ANAR A FiTXA DE L’OBRA ENLLAÇ EXTERN

Purga pagana

Publicat el: 25 de juliol de 2021

CRÍTiCA: Liebestod

Sabemos por qué Angélica Liddell ocupa el escenario. En Liebestod no puede ser más clara: si no trabaja no existe. La vida real es muerte en vida. Lo que no está tan claro es qué busca el público en esa exhibición visceral del dolor. Qué le hace aplaudir con fervor una eterna purga que nunca llega a ser catarsis. Quizá ella ofrece esa dosis de crueldad que Artaud presume que persigue el espectador en un teatro. Quizá porque nos traslada a un lugar prerracional. Una edad de las tinieblas con la razón enclaustrada, hermanada con la teología, mientras en el escenario del mundo vociferan locos, tullidos, profetas, místicos, milenaristas, apestados, penitentes y bufones. El medievo de Bergman de El séptimo sello. Un Occidente entregado a la danza de la muerte. Una pulsión que la artista atisba también en nuestros tiempos. ¿Por eso dedica el espectáculo a la matanza del estadio belga de Heysel? ¿La hecatombe por arrebato fanático?

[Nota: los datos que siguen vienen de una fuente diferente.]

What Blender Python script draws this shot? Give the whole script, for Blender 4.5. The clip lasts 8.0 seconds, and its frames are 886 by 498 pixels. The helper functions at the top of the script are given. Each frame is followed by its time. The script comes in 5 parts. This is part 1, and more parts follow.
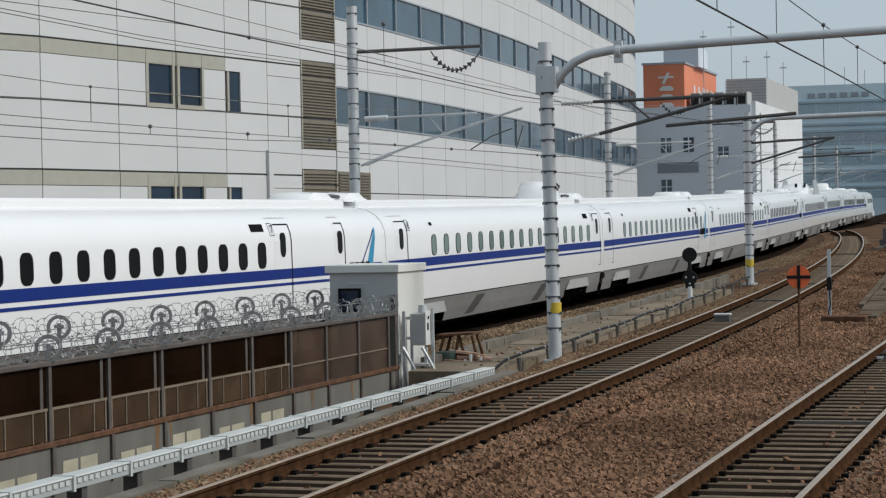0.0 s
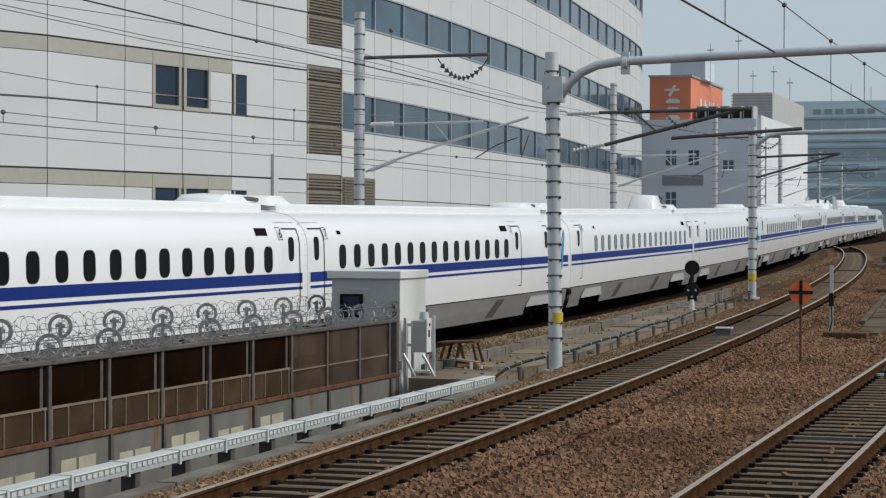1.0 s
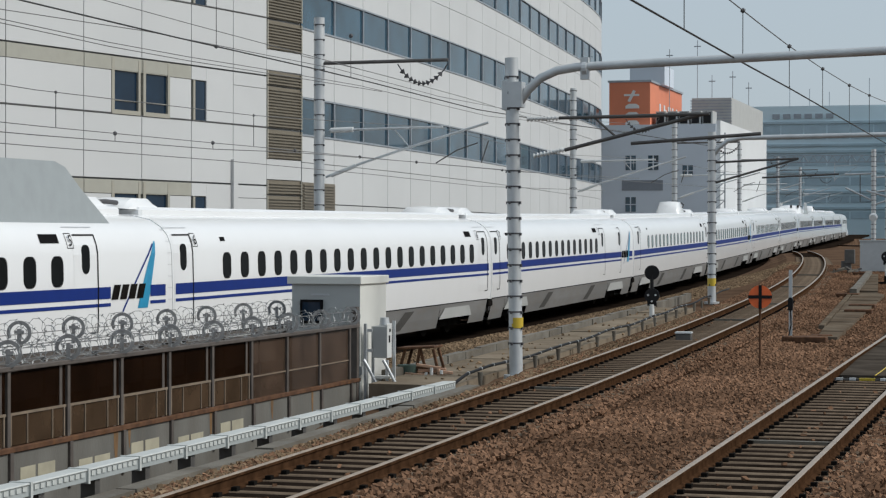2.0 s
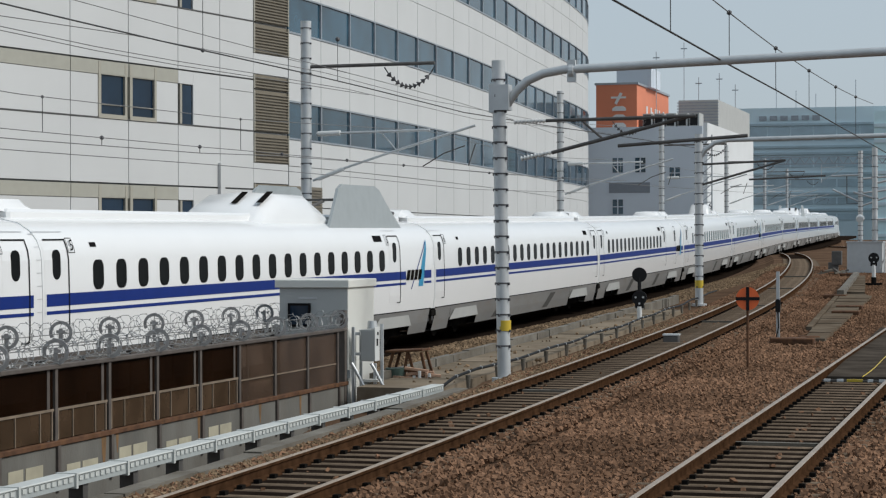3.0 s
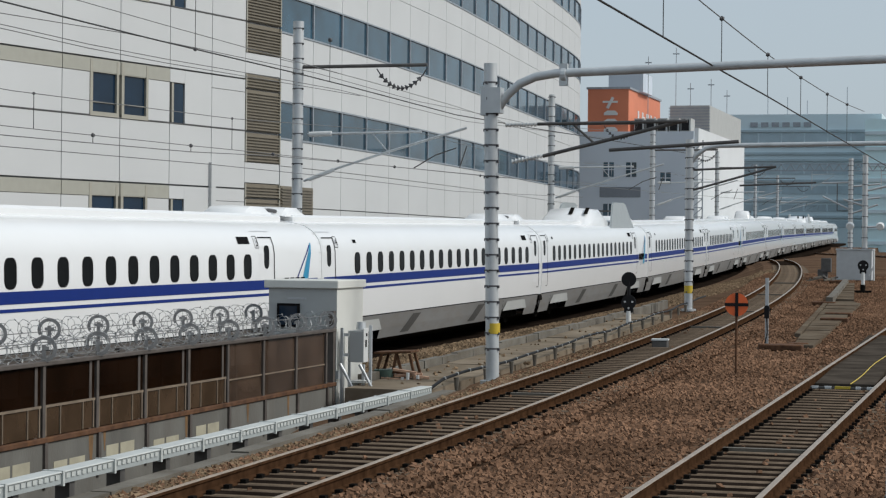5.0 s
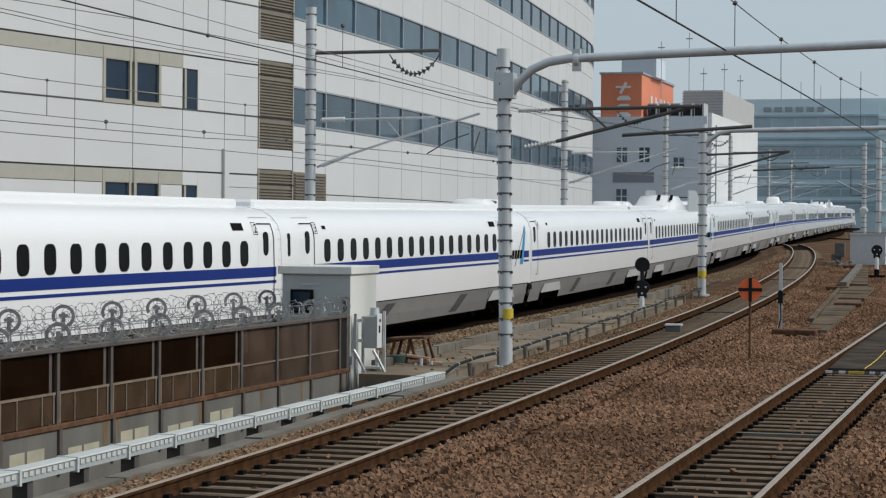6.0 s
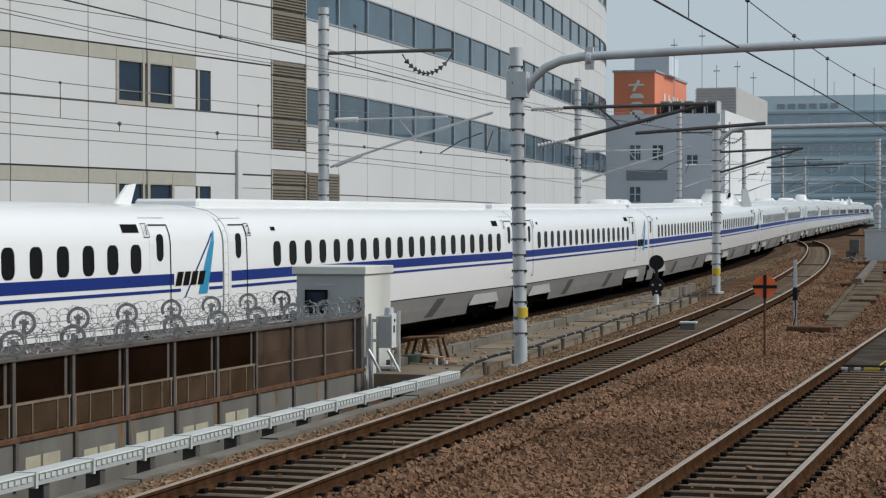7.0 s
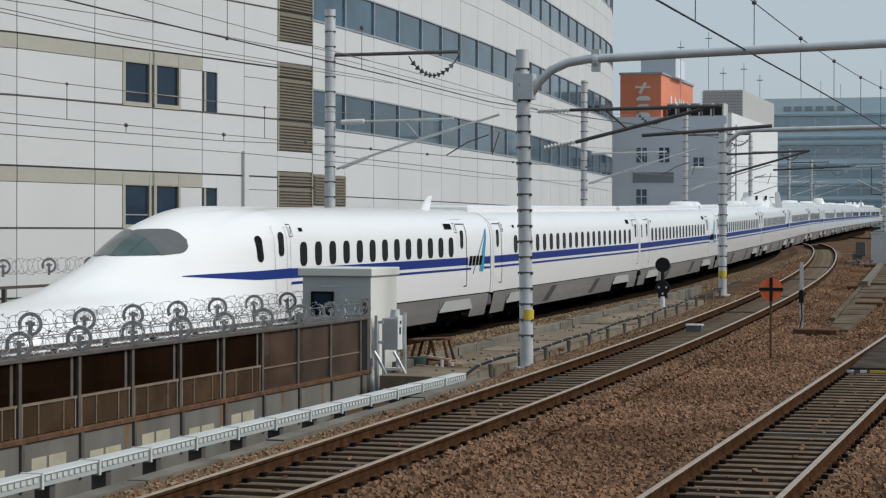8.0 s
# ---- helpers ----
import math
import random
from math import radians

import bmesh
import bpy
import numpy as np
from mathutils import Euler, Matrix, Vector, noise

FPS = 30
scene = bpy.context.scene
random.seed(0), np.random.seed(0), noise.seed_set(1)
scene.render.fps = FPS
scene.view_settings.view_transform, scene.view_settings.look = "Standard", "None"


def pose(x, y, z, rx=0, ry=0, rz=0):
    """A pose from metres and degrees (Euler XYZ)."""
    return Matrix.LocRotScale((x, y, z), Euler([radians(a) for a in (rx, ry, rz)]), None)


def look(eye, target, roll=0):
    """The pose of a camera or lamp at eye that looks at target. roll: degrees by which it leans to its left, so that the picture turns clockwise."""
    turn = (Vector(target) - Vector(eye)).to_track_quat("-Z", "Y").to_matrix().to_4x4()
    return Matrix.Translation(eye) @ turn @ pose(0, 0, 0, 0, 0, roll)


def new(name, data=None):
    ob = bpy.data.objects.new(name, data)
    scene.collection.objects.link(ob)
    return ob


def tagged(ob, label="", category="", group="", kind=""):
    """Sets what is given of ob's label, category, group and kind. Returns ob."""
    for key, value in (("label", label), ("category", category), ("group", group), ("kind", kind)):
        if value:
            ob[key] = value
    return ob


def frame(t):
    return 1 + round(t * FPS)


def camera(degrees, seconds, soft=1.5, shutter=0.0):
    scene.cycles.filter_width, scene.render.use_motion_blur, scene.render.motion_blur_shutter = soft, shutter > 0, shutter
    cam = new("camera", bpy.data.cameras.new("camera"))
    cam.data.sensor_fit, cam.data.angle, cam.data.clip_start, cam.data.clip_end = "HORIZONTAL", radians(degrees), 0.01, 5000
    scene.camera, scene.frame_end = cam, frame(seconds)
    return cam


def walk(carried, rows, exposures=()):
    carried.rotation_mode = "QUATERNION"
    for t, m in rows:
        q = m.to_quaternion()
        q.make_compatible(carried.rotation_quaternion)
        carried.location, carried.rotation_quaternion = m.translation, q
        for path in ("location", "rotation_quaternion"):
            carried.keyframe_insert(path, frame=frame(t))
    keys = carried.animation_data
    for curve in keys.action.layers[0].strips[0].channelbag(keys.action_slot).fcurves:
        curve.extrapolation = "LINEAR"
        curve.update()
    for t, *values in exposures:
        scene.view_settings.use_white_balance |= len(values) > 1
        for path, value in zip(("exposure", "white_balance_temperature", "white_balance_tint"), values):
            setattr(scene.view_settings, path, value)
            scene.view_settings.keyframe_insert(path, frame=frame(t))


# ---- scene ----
# ================= camera =================
EYE_Z = 2.496
GRADE = 0.0130          # the line climbs steadily away from the platform
cam = camera(23.77, 8.0, soft=1.25)
walk(cam, [
    (0.0, pose(0, 0, EYE_Z, 89.368, 1.060, 17.010)),
    (0.5, pose(0, 0, EYE_Z, 89.468, 0.045, 16.974)),
    (1.0, pose(0, 0, EYE_Z, 89.574, -0.191, 17.101)),
    (1.5, pose(0, 0, EYE_Z, 89.691, -0.158, 17.128)),
    (2.0, pose(0, 0, EYE_Z, 89.723, -0.082, 16.017)),
    (3.3, pose(0, 0, EYE_Z, 89.868, 0.311, 15.426)),
    (3.5, pose(0, 0, EYE_Z, 89.900, 0.243, 14.909)),
    (4.0, pose(0, 0, EYE_Z, 89.928, -0.223, 15.068)),
    (4.5, pose(0, 0, EYE_Z, 89.994, -0.506, 15.238)),
    (6.0, pose(0, 0, EYE_Z, 89.470, -0.457, 15.764)),
    (6.5, pose(0, 0, EYE_Z, 89.457, -0.261, 15.935)),
    (7.0, pose(0, 0, EYE_Z, 89.451, -0.034, 16.141)),
    (7.5, pose(0, 0, EYE_Z, 89.477, 0.019, 16.288)),
    (8.0, pose(0, 0, EYE_Z, 89.504, -0.139, 16.309)),
])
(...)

Quizá guste la Liddell porque es de las pocas creadoras vivas presocráticas y post aristotélicas. Dionisiaca en estado puro. Suma sacerdotisa de la diatriba descarnada, de los dioses renegados (Celine, Genet, Cioran, Rimbaud) y de los toreros filósofos, como Belmonte o Ignacio Sánchez Mejías. Una vocación que se expresa mejor cuando limita la iconografía fatua y se coloca aún más en el centro de su penitencia. Liebestod es de alguna manera un regreso a la honestidad brutal de sus inicios, enriquecida con los porteadores internacionales que sufragan generosos sus tronos procesionales. Estética de pasión popular y pagana (tauromaquia, rumbas pop de Las Grecas, sevillanas, sillas de anea, vinos y Semana Santa) que ahora reina en su mundo artístico. En este montaje ha recreado un gigantesco capote: el envés de intenso amarillo del escenario-coso; el haz un telón fucsia. La arena sacrificial para sus cristos descamisados con faldones, toros de cartón-piedra, cuerpos mutilados, niños bautismales, carnes abiertas en canal y gatos. Una procesión de símbolos con lo críptico minimizado para crear un imaginario coherente con su discurso. Sencillo e historicista, como el lirio que ella toma en su mano.

En cualquier caso, hay un quiebro en este espectáculo de ecos wagnerianos a partir del descendimiento de la carne -como un gesto de Romeo Castellucci- y ella asume como nunca el doble rol de sacrificante y sacrificada. Un agnus dei no resignado, que vomita su condena existencial a diestro y siniestro como estertores. Una ola de incorrección política -en la diana el público que la quiere y el sistema que la subvenciona- que hay que dejar pasar para entender hasta qué punto ella misma se sumerge y ahoga en el vórtice de su sumidero.